Optimization of Irrigation Programming for Different Water Allocation Strategies at Network Level: Method and Application

• Published in: Water resources management Vol. 38; no. 15; pp. 5991 - 6005
• Main Authors: Kilic, Murat, Özçakal, Emrah
• Format: Journal Article
• Language: English
• Published: Dordrecht Springer Netherlands 01.12.2024; Springer Nature B.V
• Subjects: Atmospheric Sciences; Canals; Civil Engineering; cropping systems; Decision support systems; Earth and Environmental Science; Earth Sciences; Environment; Geotechnical Engineering & Applied Earth Sciences; Hydraulic properties; Hydrogeology; Hydrology/Water Resources; infrastructure; Irrigation; Irrigation programs; irrigation rates; irrigation scheduling; Irrigation systems; Irrigation water; Rotation; Sustainable use; Turkey (country); Water allocation; Water shortages; Irrigation programming at network level; Optimum irrigation time; System rotation period; Water allocation model; Water allocation zones in a rotation system; Decision support system
• ISSN: 0920-4741; 1573-1650
• DOI: 10.1007/s11269-024-03938-1

Optimum irrigation programming at network level is important not only for maximum yield and benefit from the system but also for sustainable use of constrained resources.
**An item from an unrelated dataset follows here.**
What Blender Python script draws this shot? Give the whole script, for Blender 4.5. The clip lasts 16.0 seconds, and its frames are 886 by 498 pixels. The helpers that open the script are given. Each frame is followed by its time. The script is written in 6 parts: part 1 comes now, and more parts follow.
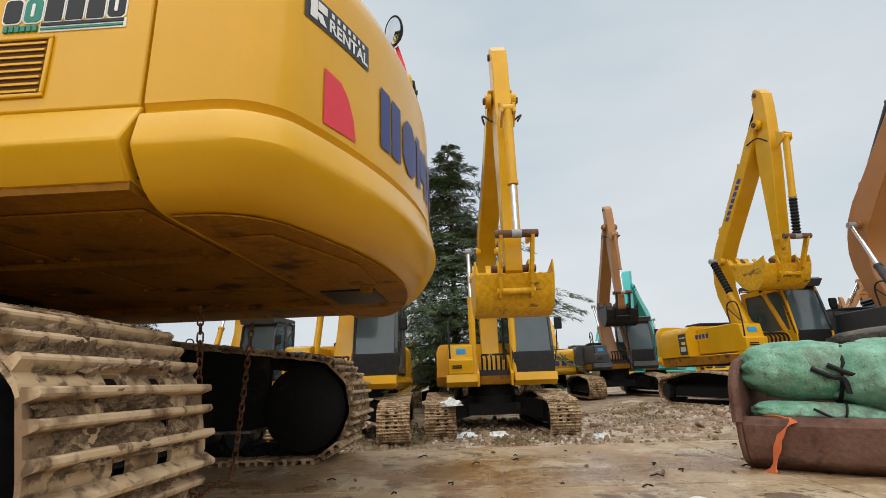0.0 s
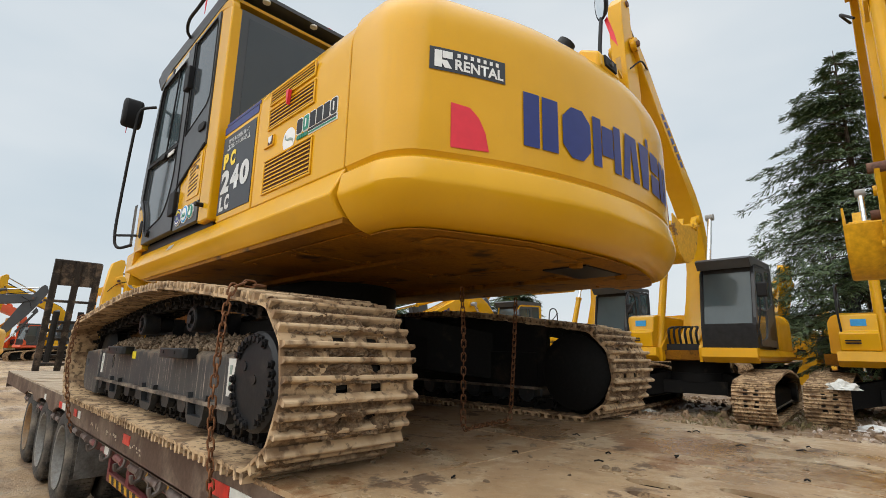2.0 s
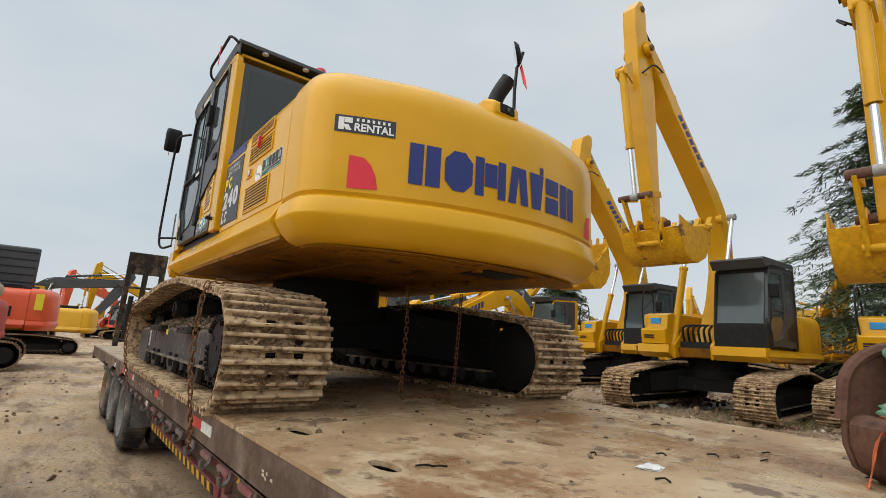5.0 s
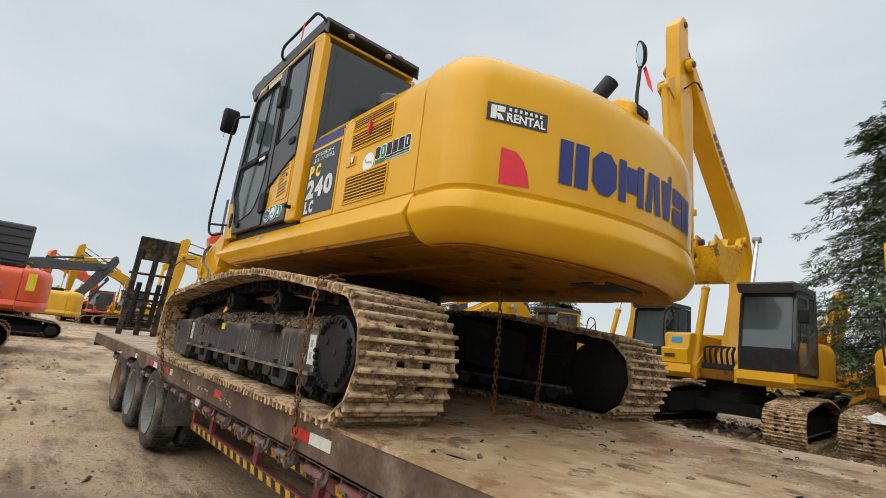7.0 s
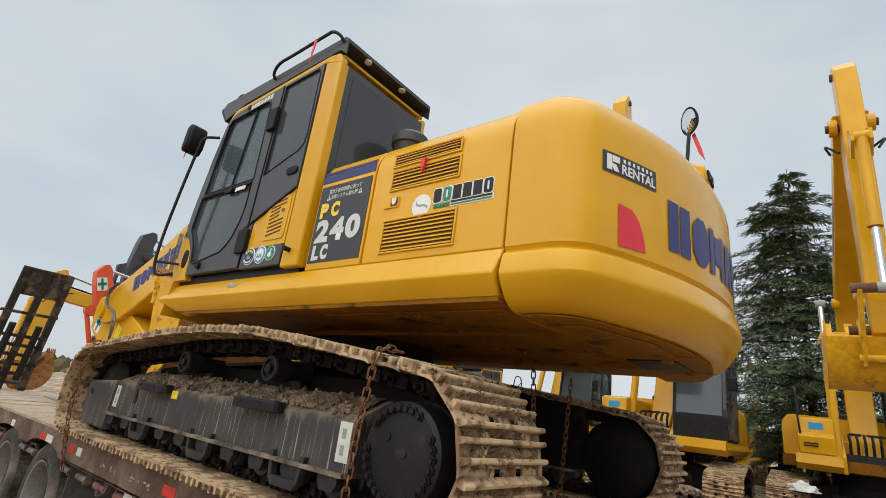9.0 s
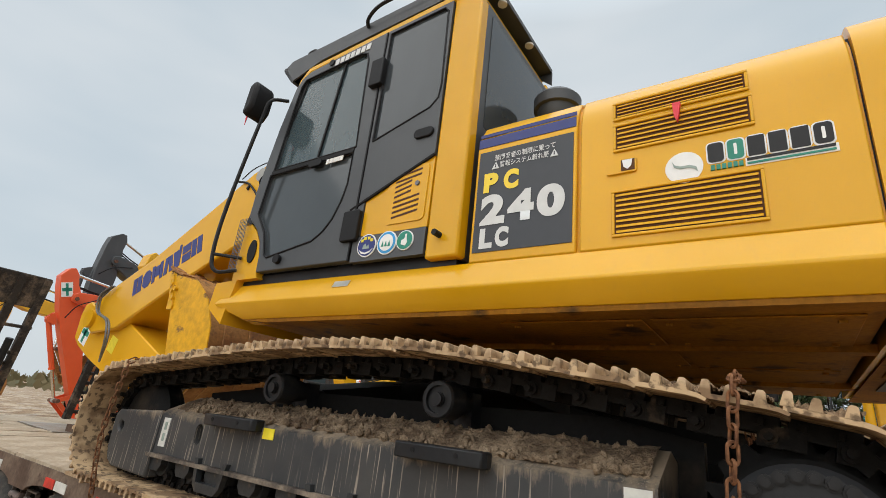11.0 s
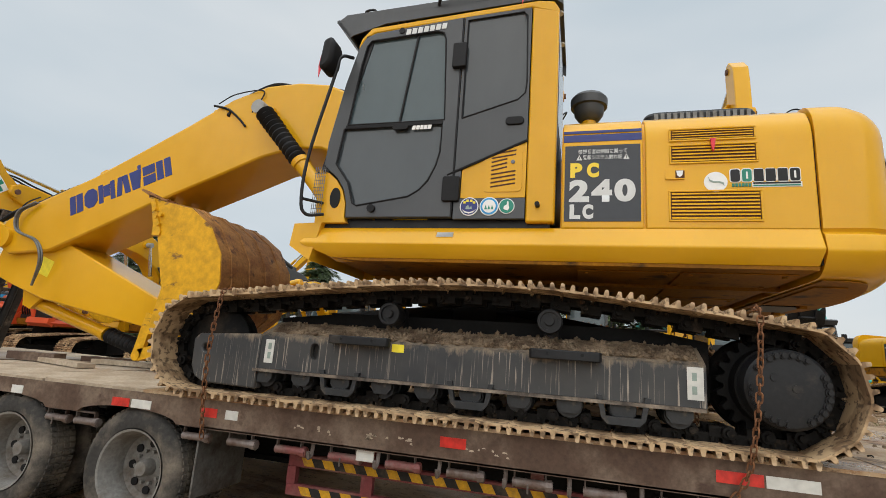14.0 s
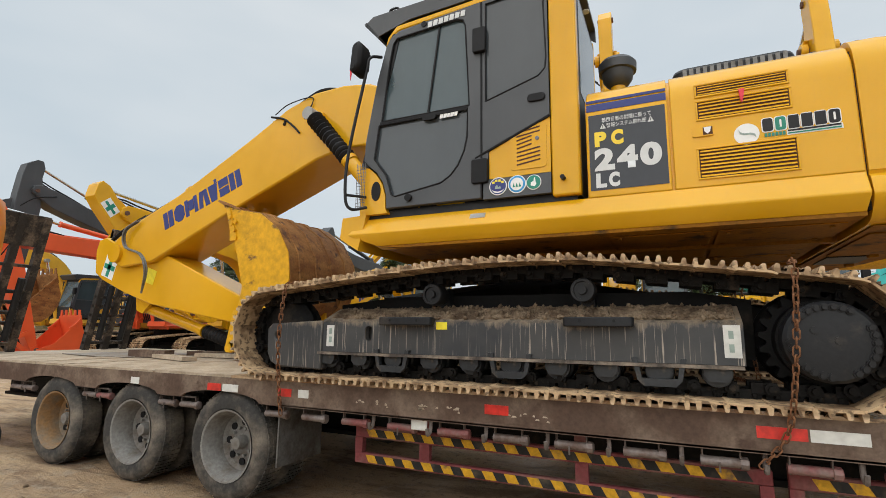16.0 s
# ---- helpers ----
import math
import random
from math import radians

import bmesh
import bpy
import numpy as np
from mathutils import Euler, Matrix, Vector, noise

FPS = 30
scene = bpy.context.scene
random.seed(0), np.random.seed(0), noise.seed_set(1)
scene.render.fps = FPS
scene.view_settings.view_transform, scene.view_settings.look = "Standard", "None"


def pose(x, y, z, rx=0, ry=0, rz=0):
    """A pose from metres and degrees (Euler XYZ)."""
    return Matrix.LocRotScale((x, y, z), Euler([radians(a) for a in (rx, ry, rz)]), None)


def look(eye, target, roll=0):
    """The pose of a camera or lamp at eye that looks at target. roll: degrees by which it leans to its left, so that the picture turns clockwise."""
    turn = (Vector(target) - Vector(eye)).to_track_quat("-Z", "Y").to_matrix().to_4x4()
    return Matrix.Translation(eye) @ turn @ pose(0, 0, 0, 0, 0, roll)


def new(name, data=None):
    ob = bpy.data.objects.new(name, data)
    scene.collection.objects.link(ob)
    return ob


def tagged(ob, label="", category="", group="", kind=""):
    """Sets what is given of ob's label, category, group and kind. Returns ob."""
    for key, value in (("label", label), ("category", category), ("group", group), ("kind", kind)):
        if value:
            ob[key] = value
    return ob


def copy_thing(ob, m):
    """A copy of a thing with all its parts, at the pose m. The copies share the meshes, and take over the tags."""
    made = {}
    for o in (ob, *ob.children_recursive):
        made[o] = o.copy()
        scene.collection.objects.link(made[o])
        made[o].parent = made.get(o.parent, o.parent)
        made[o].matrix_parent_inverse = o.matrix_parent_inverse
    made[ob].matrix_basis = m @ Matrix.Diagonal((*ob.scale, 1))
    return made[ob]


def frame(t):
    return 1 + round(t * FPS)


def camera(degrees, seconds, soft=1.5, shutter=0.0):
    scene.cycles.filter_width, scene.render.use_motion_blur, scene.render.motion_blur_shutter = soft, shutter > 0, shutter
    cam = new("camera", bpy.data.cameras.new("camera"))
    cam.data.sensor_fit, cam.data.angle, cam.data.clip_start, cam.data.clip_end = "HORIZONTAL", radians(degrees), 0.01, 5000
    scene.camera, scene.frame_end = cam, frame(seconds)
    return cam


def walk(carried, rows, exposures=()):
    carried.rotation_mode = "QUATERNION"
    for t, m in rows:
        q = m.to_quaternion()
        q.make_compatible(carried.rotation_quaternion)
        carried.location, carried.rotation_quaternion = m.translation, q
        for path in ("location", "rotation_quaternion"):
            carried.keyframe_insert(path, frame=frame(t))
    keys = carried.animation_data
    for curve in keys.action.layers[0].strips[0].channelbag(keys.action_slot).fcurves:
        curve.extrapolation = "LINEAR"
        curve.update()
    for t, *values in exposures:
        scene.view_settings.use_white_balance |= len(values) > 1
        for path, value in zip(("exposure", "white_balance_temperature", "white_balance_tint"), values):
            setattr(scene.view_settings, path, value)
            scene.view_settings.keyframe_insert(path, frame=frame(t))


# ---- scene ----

The subject of this investigation is to devise a method which enables optimum water allocation in irrigation networks, to apply it to a real system, and to analyze the results. In the first step, the irrigation district was divided into the most suitable water allocation zones considering the hydraulic properties of the canals. Next, alternative system rotation periods were defined in accordance with the properties of the research area, the hydraulic infrastructure of the irrigation network and the crop pattern. In this process, the model was run for five different water allocation strategies. The model was applied to the command area of Sarıkız Irrigation Association in the Ahmetli Regulator Right Bank Irrigation System in the Gediz Basin. Therefore, irrigation programs were prepared for the crop pattern, which receives water from 45 tertiary canals of the Y9 secondary. The irrigation time allocated to each tertiary canal and the amount of irrigation water were evaluated, together with the water shortage levels which occurred in these tertiary canals. The results indicated that the model defined the optimum system rotation period, the borders and the sizes of the most suitable water allocation zones, and the most suitable irrigation programs under the prevailing conditions. The proposed model can provide an insight for decision makers as a decision support tool.